→ **Data shown**
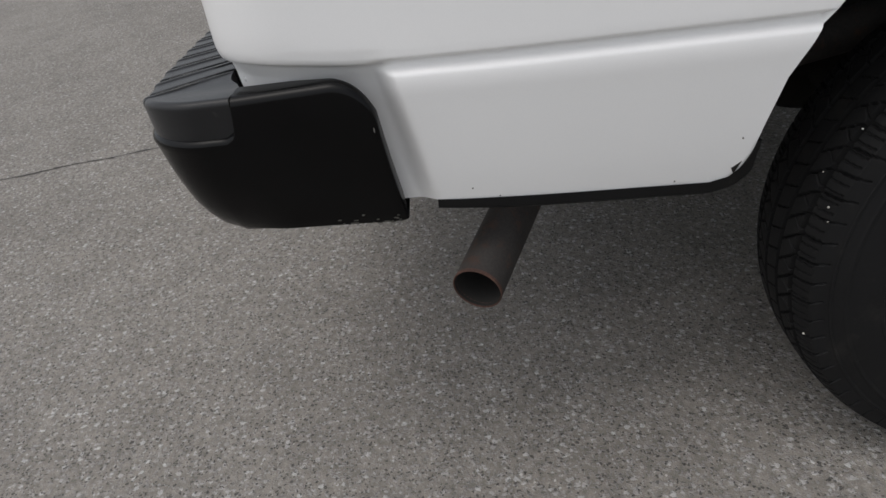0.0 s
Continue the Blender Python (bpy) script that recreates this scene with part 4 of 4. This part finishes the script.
def tyre_mesh():
    prof = [(-0.080, 0.232), (-0.098, 0.240), (-0.108, 0.262), (-0.1145, 0.295), (-0.1130, 0.320), (-0.108, 0.346)]
    crown = [w for w in steps_of(-1, 1, 0.025) if all(abs(abs(w) - g) > 0.068 for g in (0.20, 0.62))]
    for g, wid in ((0.20, 0.046), (0.62, 0.046)):
        crown += [s * (g + d) for s in (-1, 1) for d in (-wid - 0.004, -wid + 0.002, 0.0, wid - 0.002, wid + 0.004)]
    rows = [(x, r, None) for x, r in prof]
    for w in sorted(crown):
        rows.append((0.099 * w, R_T - 0.0155 * abs(w) ** 3.0, w))
    # the slots run on over the shoulder
    rows += [(0.1005, 0.3645, 1.02), (0.1015, 0.3590, 1.04), (0.1025, 0.3535, 1.06)]
    side = [(0.1030, 0.3515), (0.1042, 0.3465), (0.1058, 0.3455), (0.1060, 0.3425), (0.1048, 0.3405), (0.1062, 0.336), (0.1075, 0.330), (0.1082, 0.327), (0.1096, 0.3255), (0.1099, 0.3215), (0.1090, 0.3195), (0.1105, 0.311), (0.1115, 0.300), (0.1118, 0.286), (0.1118, 0.278), (0.1128, 0.2765), (0.1126, 0.2735), (0.1108, 0.2722), (0.1085, 0.262), (0.1045, 0.253), (0.1005, 0.246), (0.097, 0.2405), (0.092, 0.236), (0.085, 0.233)]
    rows += [(x, r, None) for x, r in side]
    n = PITCHES * 9

    def at(k, p):
        a = 2 * math.pi * k / n
        x, r, w = p
        if w is not None:
            d = tread(w, a)
            r -= 0.0085 * d * (1.0 if w <= 1.0 else 0.35)
            x -= 0.0030 * d * (1.0 if w > 1.0 else 0.0)
        z = r * math.sin(a)
        if z < -AXLE_Z:  # flattened where it bears on the ground
            x *= 1 + 0.9 * (-AXLE_Z - z)
            z = -AXLE_Z
        return x, r * math.cos(a), z
    return sheet(range(n), rows, at, None, True)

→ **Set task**
Omit the pictures, then quote the rest of the material above exactly.

→ **Finished exercise**
0.0 s
Continue the Blender Python (bpy) script that recreates this scene with part 4 of 4. This part finishes the script.
def tyre_mesh():
    prof = [(-0.080, 0.232), (-0.098, 0.240), (-0.108, 0.262), (-0.1145, 0.295), (-0.1130, 0.320), (-0.108, 0.346)]
    crown = [w for w in steps_of(-1, 1, 0.025) if all(abs(abs(w) - g) > 0.068 for g in (0.20, 0.62))]
    for g, wid in ((0.20, 0.046), (0.62, 0.046)):
        crown += [s * (g + d) for s in (-1, 1) for d in (-wid - 0.004, -wid + 0.002, 0.0, wid - 0.002, wid + 0.004)]
    rows = [(x, r, None) for x, r in prof]
    for w in sorted(crown):
        rows.append((0.099 * w, R_T - 0.0155 * abs(w) ** 3.0, w))
    # the slots run on over the shoulder
    rows += [(0.1005, 0.3645, 1.02), (0.1015, 0.3590, 1.04), (0.1025, 0.3535, 1.06)]
    side = [(0.1030, 0.3515), (0.1042, 0.3465), (0.1058, 0.3455), (0.1060, 0.3425), (0.1048, 0.3405), (0.1062, 0.336), (0.1075, 0.330), (0.1082, 0.327), (0.1096, 0.3255), (0.1099, 0.3215), (0.1090, 0.3195), (0.1105, 0.311), (0.1115, 0.300), (0.1118, 0.286), (0.1118, 0.278), (0.1128, 0.2765), (0.1126, 0.2735), (0.1108, 0.2722), (0.1085, 0.262), (0.1045, 0.253), (0.1005, 0.246), (0.097, 0.2405), (0.092, 0.236), (0.085, 0.233)]
    rows += [(x, r, None) for x, r in side]
    n = PITCHES * 9

    def at(k, p):
        a = 2 * math.pi * k / n
        x, r, w = p
        if w is not None:
            d = tread(w, a)
            r -= 0.0085 * d * (1.0 if w <= 1.0 else 0.35)
            x -= 0.0030 * d * (1.0 if w > 1.0 else 0.0)
        z = r * math.sin(a)
        if z < -AXLE_Z:  # flattened where it bears on the ground
            x *= 1 + 0.9 * (-AXLE_Z - z)
            z = -AXLE_Z
        return x, r * math.cos(a), z
    return sheet(range(n), rows, at, None, True)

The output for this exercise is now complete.